Clips as scene scripts:
◆ ◆ ◆ ◆ ◆ ◆ ◆

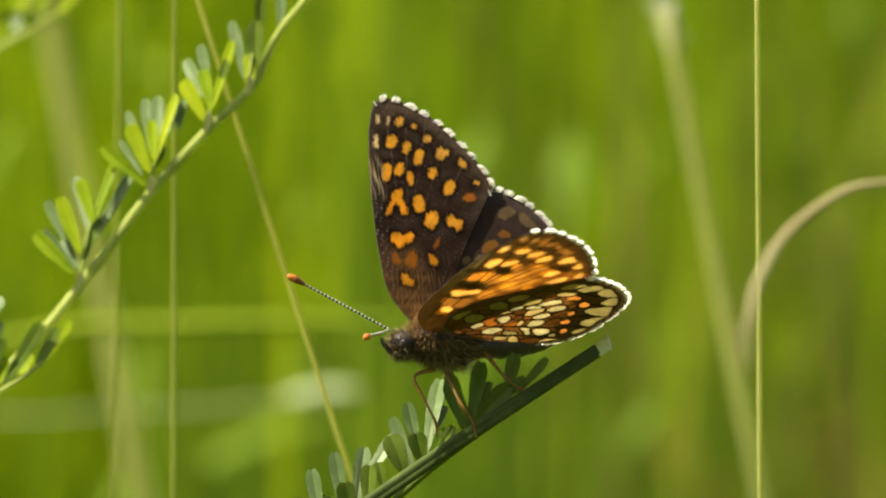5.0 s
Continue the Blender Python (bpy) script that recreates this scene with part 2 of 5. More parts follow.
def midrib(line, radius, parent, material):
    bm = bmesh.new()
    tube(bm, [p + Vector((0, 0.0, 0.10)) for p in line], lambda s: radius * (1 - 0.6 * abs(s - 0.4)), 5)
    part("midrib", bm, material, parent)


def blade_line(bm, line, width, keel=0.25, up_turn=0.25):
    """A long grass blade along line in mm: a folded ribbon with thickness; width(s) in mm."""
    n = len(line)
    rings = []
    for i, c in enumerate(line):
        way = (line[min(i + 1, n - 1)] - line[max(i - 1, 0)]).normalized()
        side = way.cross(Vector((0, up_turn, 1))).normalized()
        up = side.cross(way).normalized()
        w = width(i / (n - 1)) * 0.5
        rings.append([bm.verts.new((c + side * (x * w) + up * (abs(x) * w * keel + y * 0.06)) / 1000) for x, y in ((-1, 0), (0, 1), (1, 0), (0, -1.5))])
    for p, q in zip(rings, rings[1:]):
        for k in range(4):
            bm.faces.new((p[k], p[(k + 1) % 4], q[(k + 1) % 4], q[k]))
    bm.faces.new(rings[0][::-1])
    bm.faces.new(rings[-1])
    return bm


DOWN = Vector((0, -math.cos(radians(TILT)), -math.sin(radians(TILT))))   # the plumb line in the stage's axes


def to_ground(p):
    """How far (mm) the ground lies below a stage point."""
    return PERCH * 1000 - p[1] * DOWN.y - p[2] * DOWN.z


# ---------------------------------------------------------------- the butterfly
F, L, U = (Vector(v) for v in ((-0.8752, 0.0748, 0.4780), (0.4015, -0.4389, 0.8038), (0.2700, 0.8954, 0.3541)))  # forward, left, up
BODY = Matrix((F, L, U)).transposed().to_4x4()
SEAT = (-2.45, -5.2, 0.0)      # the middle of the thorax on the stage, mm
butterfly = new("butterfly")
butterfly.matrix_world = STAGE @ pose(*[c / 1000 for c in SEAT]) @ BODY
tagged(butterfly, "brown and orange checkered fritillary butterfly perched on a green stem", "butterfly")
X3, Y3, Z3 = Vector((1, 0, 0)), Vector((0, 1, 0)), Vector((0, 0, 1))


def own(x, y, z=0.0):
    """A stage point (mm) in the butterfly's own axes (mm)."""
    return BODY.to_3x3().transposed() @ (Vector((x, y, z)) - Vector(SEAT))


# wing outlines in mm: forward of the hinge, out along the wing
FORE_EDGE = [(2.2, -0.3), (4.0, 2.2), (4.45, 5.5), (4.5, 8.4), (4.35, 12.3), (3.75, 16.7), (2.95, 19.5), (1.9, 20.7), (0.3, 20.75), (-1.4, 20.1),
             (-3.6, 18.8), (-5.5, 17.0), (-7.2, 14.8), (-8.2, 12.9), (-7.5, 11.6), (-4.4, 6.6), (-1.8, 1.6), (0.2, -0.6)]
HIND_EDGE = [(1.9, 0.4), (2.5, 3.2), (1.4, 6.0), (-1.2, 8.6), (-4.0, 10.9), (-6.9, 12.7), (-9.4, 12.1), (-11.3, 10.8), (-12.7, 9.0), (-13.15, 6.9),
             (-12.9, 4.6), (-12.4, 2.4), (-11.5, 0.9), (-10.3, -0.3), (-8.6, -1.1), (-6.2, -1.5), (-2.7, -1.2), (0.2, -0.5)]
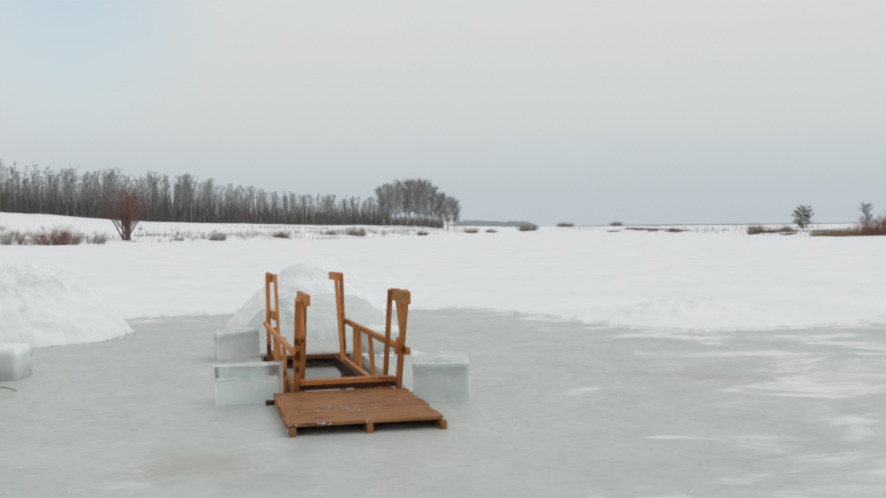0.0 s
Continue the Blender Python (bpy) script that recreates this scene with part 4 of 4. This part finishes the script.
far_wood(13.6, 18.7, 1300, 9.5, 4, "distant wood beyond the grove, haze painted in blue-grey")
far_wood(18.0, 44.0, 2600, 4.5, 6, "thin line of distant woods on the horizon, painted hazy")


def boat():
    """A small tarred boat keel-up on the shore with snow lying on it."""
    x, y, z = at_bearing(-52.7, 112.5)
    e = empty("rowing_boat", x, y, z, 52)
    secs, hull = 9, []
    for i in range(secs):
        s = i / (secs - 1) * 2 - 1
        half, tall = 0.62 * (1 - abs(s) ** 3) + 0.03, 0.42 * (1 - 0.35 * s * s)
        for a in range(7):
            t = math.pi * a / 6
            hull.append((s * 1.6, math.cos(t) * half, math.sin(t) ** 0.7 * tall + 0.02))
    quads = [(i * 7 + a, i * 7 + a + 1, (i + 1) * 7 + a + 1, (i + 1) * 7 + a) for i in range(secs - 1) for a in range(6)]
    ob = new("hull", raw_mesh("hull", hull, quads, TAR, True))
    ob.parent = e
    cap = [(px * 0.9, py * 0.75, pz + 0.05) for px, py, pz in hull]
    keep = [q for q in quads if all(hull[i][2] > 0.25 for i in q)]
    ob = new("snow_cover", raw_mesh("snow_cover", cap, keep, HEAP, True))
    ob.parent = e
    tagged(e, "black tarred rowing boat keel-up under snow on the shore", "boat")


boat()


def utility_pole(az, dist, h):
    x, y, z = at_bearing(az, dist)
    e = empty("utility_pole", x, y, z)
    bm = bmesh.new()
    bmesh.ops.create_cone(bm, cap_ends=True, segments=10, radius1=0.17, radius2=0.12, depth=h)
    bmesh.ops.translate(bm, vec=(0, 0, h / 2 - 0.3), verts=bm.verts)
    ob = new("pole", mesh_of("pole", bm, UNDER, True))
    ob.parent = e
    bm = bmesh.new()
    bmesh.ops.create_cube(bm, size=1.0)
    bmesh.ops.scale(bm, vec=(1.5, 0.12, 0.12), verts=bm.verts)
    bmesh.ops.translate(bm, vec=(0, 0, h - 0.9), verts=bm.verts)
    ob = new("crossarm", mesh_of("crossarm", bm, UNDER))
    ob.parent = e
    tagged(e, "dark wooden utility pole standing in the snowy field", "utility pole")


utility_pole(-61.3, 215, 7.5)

◆ ◆ ◆ ◆ ◆ ◆ ◆

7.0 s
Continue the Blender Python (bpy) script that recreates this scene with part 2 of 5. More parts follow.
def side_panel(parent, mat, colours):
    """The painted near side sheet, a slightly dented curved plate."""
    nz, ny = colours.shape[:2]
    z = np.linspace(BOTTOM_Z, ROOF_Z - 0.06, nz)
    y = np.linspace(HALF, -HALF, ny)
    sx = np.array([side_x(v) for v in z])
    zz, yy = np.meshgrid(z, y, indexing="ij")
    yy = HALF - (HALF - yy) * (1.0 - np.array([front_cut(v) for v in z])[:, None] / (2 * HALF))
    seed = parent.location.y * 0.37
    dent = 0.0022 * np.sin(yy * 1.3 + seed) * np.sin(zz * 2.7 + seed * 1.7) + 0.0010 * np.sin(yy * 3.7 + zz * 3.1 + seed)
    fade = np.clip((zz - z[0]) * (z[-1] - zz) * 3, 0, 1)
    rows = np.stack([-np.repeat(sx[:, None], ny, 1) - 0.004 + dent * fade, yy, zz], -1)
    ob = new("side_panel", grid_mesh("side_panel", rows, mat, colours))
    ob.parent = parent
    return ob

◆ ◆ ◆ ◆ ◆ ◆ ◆

Return each line among the entries that holds the word "with".

Continue the Blender Python (bpy) script that recreates this scene with part 2 of 5. More parts follow.
    """A long grass blade along line in mm: a folded ribbon with thickness; width(s) in mm."""
Continue the Blender Python (bpy) script that recreates this scene with part 4 of 4. This part finishes the script.
    """A small tarred boat keel-up on the shore with snow lying on it."""
Continue the Blender Python (bpy) script that recreates this scene with part 2 of 5. More parts follow.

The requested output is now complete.